Exercise instructions: Your task is to return, exactly, the run of lines starting at the line holding "5. More parts follow." and ending at the line holding "Geo().lathe(up([(cone_r(y) - 1, y)", both ends included and no other lines.
* begin *
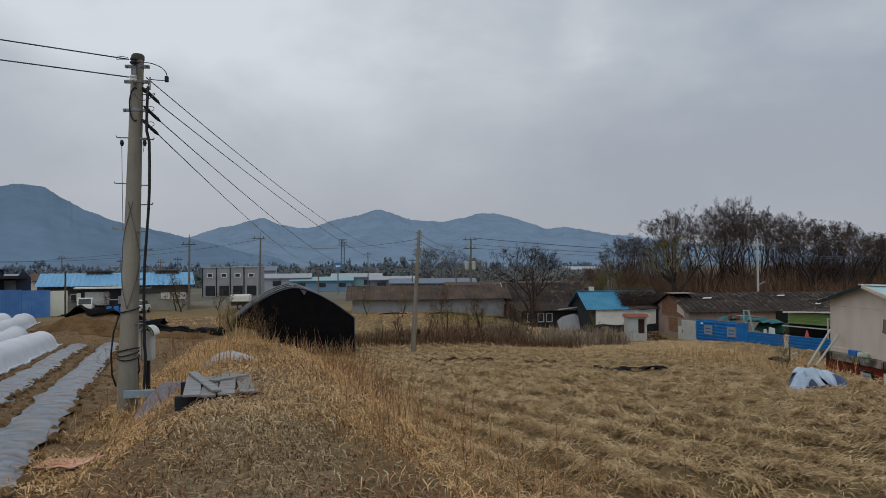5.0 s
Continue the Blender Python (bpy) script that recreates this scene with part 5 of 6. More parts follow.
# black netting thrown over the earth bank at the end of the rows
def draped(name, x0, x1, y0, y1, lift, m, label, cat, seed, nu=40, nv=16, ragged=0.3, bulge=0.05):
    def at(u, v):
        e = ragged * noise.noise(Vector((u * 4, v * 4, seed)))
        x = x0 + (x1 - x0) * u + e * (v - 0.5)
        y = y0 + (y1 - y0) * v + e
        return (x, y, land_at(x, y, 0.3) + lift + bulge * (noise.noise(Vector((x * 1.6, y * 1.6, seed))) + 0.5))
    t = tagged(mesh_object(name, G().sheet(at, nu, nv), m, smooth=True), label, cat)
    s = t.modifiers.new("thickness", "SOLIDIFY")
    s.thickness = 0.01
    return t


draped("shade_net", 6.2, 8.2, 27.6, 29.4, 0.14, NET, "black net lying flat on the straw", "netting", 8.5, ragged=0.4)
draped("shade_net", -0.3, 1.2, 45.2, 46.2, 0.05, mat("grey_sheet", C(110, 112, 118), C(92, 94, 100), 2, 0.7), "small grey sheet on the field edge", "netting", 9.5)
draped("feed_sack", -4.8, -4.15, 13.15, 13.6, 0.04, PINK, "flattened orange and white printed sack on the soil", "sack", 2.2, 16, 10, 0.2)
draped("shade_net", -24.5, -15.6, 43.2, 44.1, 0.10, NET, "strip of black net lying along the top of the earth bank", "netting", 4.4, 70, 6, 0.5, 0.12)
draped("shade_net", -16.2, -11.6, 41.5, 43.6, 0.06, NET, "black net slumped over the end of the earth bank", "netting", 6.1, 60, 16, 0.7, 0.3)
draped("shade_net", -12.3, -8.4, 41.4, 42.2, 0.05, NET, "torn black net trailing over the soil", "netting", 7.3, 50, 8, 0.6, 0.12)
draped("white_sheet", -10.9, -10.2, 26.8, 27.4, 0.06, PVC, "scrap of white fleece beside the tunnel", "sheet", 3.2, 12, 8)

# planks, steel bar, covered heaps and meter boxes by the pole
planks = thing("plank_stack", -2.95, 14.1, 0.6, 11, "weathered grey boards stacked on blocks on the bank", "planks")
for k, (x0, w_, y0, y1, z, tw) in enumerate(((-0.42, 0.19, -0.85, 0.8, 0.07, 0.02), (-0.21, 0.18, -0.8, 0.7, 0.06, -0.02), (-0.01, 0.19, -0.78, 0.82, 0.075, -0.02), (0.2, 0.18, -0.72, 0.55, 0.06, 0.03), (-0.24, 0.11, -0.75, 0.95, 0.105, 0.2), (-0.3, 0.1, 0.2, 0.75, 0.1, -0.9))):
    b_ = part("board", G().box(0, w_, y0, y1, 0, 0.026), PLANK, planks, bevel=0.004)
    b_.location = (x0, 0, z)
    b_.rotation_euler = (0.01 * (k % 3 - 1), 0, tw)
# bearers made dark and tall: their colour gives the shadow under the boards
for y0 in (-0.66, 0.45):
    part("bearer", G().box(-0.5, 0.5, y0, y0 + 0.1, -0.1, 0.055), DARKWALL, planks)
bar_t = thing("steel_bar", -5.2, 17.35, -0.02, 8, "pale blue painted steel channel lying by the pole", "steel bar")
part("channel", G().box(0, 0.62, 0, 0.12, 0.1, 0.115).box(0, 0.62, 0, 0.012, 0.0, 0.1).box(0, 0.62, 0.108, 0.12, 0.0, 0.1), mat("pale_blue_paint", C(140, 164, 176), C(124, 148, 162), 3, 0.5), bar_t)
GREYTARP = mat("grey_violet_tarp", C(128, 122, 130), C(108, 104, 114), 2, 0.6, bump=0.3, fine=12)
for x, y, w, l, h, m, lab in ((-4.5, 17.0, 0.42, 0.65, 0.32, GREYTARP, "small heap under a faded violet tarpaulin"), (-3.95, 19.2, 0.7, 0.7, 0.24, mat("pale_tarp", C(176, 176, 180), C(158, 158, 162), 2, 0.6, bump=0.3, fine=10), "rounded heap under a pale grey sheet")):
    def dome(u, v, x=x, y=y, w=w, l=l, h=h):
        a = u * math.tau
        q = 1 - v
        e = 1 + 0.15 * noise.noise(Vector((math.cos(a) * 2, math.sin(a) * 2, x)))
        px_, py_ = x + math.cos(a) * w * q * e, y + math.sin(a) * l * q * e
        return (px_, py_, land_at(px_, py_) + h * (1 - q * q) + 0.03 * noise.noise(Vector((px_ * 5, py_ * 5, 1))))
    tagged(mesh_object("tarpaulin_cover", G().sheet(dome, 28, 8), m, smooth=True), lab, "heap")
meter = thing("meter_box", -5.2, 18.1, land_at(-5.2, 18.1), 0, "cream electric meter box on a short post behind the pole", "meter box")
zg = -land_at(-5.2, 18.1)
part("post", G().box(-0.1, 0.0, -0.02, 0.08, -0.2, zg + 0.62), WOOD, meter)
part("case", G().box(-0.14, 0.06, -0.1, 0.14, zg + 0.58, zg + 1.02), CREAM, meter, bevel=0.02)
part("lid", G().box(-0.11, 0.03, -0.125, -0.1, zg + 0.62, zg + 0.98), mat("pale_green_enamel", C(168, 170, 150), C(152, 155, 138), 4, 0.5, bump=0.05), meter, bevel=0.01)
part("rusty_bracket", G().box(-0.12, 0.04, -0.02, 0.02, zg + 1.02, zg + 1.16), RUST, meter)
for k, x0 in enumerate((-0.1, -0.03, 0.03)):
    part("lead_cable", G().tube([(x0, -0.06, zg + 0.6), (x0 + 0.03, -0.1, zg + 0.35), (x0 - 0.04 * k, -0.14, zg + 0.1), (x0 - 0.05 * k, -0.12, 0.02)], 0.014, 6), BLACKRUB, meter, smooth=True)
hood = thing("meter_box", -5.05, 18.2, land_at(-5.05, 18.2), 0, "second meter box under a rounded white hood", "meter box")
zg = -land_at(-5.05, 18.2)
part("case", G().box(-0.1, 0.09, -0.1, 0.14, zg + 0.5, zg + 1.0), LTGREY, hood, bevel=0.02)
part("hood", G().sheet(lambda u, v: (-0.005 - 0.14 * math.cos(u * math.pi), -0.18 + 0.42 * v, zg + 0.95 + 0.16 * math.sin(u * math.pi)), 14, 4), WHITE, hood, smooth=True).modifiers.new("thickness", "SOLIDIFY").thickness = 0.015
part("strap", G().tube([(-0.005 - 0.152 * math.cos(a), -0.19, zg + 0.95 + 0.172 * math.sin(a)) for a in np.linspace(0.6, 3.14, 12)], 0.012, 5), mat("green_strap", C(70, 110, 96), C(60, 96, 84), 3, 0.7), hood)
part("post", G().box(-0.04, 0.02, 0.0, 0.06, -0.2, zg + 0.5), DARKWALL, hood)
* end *
* begin *
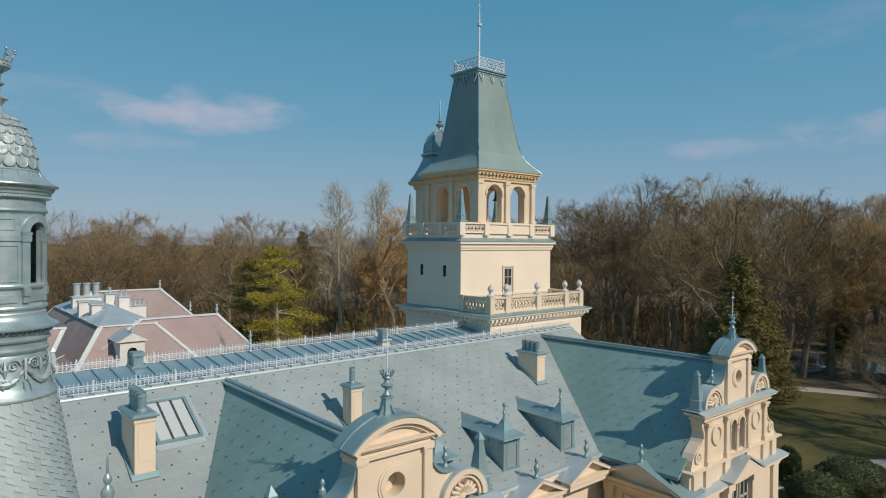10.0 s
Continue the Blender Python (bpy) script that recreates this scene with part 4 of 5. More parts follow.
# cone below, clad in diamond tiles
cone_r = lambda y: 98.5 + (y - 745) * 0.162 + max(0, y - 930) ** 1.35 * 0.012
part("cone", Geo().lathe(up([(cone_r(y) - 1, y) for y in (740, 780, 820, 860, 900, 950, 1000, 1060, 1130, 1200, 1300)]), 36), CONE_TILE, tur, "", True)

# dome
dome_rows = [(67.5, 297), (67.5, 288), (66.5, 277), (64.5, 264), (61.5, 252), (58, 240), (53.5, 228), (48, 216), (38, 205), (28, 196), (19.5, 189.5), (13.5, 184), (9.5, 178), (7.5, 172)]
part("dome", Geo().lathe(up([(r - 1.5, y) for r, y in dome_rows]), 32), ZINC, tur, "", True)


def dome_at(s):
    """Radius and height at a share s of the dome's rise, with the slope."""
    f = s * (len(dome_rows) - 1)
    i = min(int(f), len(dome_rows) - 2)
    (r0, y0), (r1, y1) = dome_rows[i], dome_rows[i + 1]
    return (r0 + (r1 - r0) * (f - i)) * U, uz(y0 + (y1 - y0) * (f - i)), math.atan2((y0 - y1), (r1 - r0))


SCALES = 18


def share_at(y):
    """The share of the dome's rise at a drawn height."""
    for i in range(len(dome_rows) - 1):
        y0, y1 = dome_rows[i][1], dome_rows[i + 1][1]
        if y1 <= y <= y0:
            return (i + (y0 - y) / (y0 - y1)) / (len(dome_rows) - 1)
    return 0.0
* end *
* begin *
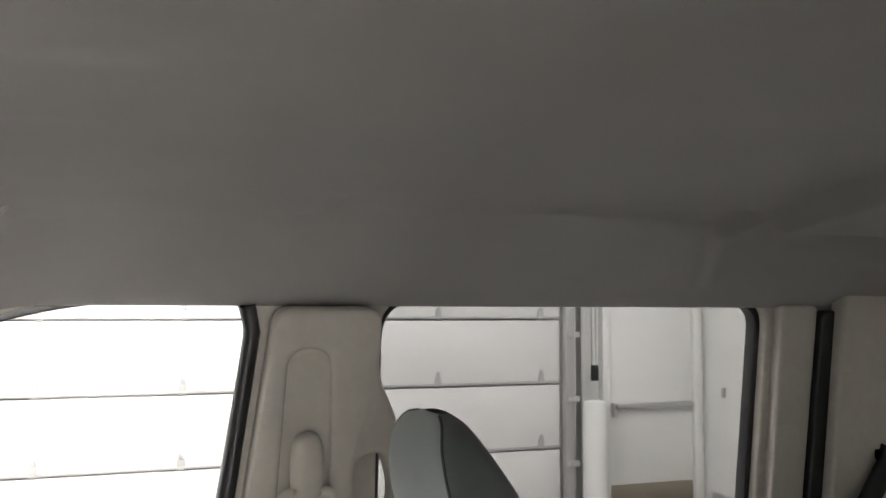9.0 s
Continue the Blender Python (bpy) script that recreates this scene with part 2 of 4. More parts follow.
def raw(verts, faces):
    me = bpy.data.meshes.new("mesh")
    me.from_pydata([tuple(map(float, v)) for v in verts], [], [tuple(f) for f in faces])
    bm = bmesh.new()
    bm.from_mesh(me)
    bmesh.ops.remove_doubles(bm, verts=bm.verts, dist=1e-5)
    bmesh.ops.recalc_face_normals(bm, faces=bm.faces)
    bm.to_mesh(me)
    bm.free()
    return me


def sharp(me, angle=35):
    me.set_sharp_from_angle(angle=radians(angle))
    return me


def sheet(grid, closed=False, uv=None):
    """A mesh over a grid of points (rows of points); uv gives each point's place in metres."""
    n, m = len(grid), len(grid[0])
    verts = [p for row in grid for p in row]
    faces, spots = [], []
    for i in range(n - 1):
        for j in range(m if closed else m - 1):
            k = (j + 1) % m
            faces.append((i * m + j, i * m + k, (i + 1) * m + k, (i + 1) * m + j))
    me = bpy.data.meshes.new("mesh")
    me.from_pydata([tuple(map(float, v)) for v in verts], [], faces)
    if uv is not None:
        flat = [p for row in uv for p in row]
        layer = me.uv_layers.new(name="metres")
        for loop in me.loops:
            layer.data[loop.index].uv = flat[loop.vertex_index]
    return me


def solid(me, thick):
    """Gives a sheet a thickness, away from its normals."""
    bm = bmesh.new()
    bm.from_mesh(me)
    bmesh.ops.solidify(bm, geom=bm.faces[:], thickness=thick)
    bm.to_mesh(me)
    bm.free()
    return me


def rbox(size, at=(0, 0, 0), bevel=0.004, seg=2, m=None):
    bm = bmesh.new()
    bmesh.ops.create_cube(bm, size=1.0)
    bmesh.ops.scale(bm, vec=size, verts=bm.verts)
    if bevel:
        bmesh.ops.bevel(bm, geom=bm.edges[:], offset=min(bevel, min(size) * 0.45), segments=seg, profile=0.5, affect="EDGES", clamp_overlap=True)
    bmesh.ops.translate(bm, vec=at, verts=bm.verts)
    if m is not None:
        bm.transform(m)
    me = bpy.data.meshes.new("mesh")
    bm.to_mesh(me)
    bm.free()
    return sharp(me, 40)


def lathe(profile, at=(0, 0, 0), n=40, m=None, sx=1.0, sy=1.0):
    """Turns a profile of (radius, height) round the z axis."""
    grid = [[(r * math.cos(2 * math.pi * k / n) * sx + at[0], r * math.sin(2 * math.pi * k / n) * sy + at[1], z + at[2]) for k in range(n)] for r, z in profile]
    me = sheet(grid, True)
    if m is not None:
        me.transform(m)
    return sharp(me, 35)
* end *
Completed exercise:
Continue the Blender Python (bpy) script that recreates this scene with part 4 of 5. More parts follow.
# cone below, clad in diamond tiles
cone_r = lambda y: 98.5 + (y - 745) * 0.162 + max(0, y - 930) ** 1.35 * 0.012
part("cone", Geo().lathe(up([(cone_r(y) - 1, y) for y in (740, 780, 820, 860, 900, 950, 1000, 1060, 1130, 1200, 1300)]), 36), CONE_TILE, tur, "", True)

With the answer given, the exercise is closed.